MYTH 8: Belgrade is the vegetarian capital of Europe

PLAUSIBLE…: Balkan cuisine is not really a vegetarian heaven, as it is a very special walk through different historical periods of the city, with Turkish, Greek and Austro-Hungarian influences, and meat is the main ingredient. Nevertheless, one can always find a dish for vegetarians, such as cabbage rolls and layer cakes, and Serbian cuisine has been reviving of late. Although it is based on traditional recipes it is also in step with modern times, so the good news is that a visit to the best restaurants won’t hurt your wallet and you’ll leave the restaurant feeling full and with a smile on your face.


MYTH 9: Smoking in cafes is forbidden 

BUSTED: Café culture is an important part of the Belgrade lifestyle and the coffee that was introduced to Serbia back in the 16th century by Turks was soon taking over the nation, so drinking coffee became a big part of their everyday life. The first café opened its doors in 1522 and entering the smoky cafes is now part of the anthropological experience of the city, with fanatical smokers excited about the fact that in Belgrade they can freely enjoy their cigarettes along with a cup of strong black coffee.
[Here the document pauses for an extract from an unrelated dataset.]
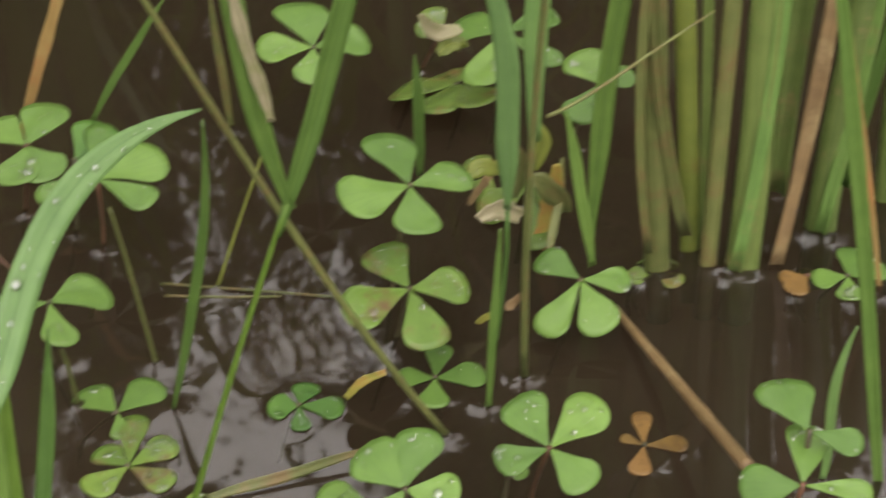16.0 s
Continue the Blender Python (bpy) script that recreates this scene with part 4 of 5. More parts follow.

MYTH 10: Sava Centre is the biggest congress centre in Europe 

BUSTED: Belgrade’s largest congress centre, and once the largest convention centre in Europe, is a living encyclopedia of the modern history of Belgrade. It was built in a record time of 6 months for the needs of the Conference of the OSCE in 1977, which lasted a marathon period of eight months. Almost by accident and under the command of Tito, Belgrade gained the most modern and largest convention centre in Europe. It was then considered a technological marvel and it followed the first wave of constructions of congress centres in Serbia and abroad. The design still keeps up with the times, but the interior needs renovation. The refurbishment has been scheduled for this year.